_WHAT YOU ARE ASKED TO DO_: Pull out of the data below the stretch of lines bounded by the one containing "2 of 4. More parts follow." and the one containing "return tagged(ob, label, category, group, kind)", both bounds included, unchanged.

_GIVEN DATA_:
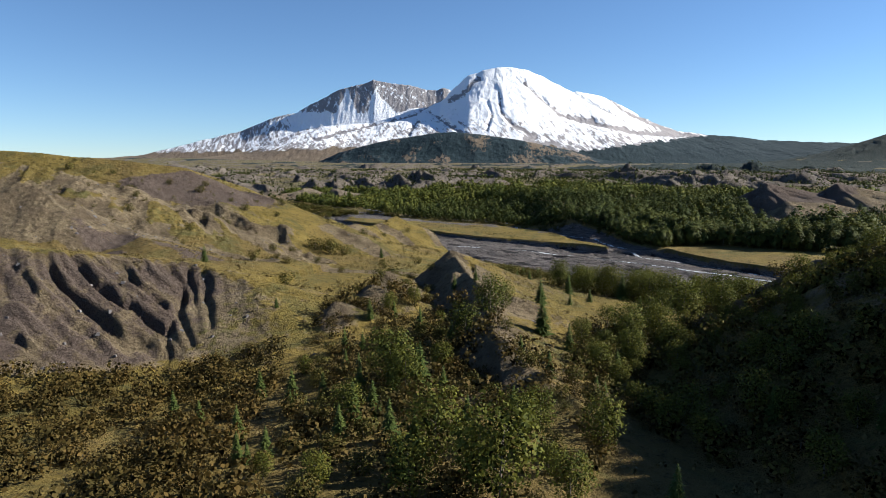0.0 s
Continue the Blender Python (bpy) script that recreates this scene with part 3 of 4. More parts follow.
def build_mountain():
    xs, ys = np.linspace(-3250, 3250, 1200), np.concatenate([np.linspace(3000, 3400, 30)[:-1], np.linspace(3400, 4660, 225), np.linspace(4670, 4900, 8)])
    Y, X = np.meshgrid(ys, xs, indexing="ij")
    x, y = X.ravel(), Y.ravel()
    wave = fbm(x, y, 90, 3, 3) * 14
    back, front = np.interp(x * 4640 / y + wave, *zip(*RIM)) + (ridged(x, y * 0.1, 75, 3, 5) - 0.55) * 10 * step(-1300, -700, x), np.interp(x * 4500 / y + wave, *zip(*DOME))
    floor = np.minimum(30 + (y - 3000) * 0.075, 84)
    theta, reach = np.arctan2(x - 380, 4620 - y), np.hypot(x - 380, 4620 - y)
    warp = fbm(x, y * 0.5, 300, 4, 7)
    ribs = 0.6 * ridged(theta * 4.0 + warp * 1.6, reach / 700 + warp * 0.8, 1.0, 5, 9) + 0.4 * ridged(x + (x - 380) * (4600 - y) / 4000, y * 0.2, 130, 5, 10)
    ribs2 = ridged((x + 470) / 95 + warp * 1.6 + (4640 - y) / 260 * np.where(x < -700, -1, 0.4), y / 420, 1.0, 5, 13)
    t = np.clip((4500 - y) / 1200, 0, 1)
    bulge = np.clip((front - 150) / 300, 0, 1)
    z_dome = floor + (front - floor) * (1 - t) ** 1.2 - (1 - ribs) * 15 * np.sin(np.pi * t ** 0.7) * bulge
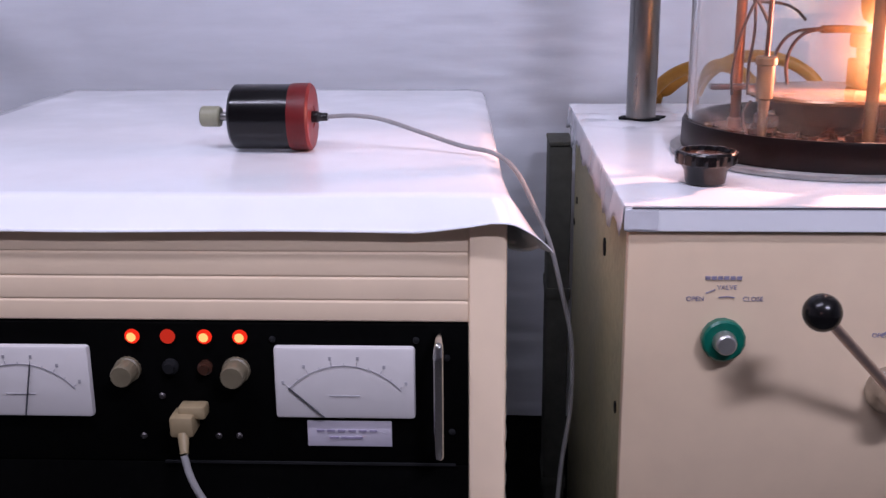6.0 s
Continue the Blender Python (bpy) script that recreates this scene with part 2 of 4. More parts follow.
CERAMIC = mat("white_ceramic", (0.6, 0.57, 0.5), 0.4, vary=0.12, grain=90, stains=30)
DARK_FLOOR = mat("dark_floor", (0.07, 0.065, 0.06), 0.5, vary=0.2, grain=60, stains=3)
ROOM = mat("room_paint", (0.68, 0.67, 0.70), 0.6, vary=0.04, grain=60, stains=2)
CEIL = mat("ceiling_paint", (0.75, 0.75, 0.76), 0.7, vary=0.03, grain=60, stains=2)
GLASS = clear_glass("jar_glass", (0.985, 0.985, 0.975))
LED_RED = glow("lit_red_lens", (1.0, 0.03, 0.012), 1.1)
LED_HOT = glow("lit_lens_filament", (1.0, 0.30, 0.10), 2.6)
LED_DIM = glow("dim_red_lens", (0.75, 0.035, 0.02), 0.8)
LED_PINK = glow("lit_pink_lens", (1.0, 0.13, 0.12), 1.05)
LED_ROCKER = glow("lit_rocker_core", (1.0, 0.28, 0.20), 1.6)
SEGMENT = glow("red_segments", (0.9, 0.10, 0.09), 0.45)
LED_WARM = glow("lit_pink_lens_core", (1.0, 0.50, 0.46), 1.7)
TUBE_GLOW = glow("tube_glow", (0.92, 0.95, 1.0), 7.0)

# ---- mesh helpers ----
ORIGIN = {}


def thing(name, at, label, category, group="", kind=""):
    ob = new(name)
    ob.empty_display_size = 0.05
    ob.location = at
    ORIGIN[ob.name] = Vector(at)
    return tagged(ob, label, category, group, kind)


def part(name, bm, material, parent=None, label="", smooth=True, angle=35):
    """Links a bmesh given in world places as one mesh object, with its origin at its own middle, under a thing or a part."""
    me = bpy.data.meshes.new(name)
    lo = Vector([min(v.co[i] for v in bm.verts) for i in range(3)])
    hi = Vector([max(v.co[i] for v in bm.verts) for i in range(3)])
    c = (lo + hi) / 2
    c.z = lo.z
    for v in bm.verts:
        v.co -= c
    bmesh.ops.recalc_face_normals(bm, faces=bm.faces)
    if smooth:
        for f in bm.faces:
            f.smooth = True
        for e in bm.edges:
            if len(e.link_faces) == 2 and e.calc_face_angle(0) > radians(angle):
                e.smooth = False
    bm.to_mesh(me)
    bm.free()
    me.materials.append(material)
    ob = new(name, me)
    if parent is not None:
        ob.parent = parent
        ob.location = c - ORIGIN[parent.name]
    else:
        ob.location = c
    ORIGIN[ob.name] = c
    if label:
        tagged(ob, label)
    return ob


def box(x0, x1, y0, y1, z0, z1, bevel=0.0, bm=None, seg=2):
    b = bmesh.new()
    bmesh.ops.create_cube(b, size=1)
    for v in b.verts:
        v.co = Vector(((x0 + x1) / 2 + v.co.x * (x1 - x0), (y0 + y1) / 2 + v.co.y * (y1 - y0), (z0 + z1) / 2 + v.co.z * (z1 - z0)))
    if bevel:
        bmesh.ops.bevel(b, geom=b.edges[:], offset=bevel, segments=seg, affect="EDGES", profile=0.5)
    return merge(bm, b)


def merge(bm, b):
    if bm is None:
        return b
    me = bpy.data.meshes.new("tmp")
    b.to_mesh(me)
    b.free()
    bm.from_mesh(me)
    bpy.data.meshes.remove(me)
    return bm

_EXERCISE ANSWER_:
Continue the Blender Python (bpy) script that recreates this scene with part 2 of 4. More parts follow.
CERAMIC = mat("white_ceramic", (0.6, 0.57, 0.5), 0.4, vary=0.12, grain=90, stains=30)
DARK_FLOOR = mat("dark_floor", (0.07, 0.065, 0.06), 0.5, vary=0.2, grain=60, stains=3)
ROOM = mat("room_paint", (0.68, 0.67, 0.70), 0.6, vary=0.04, grain=60, stains=2)
CEIL = mat("ceiling_paint", (0.75, 0.75, 0.76), 0.7, vary=0.03, grain=60, stains=2)
GLASS = clear_glass("jar_glass", (0.985, 0.985, 0.975))
LED_RED = glow("lit_red_lens", (1.0, 0.03, 0.012), 1.1)
LED_HOT = glow("lit_lens_filament", (1.0, 0.30, 0.10), 2.6)
LED_DIM = glow("dim_red_lens", (0.75, 0.035, 0.02), 0.8)
LED_PINK = glow("lit_pink_lens", (1.0, 0.13, 0.12), 1.05)
LED_ROCKER = glow("lit_rocker_core", (1.0, 0.28, 0.20), 1.6)
SEGMENT = glow("red_segments", (0.9, 0.10, 0.09), 0.45)
LED_WARM = glow("lit_pink_lens_core", (1.0, 0.50, 0.46), 1.7)
TUBE_GLOW = glow("tube_glow", (0.92, 0.95, 1.0), 7.0)

# ---- mesh helpers ----
ORIGIN = {}


def thing(name, at, label, category, group="", kind=""):
    ob = new(name)
    ob.empty_display_size = 0.05
    ob.location = at
    ORIGIN[ob.name] = Vector(at)
    return tagged(ob, label, category, group, kind)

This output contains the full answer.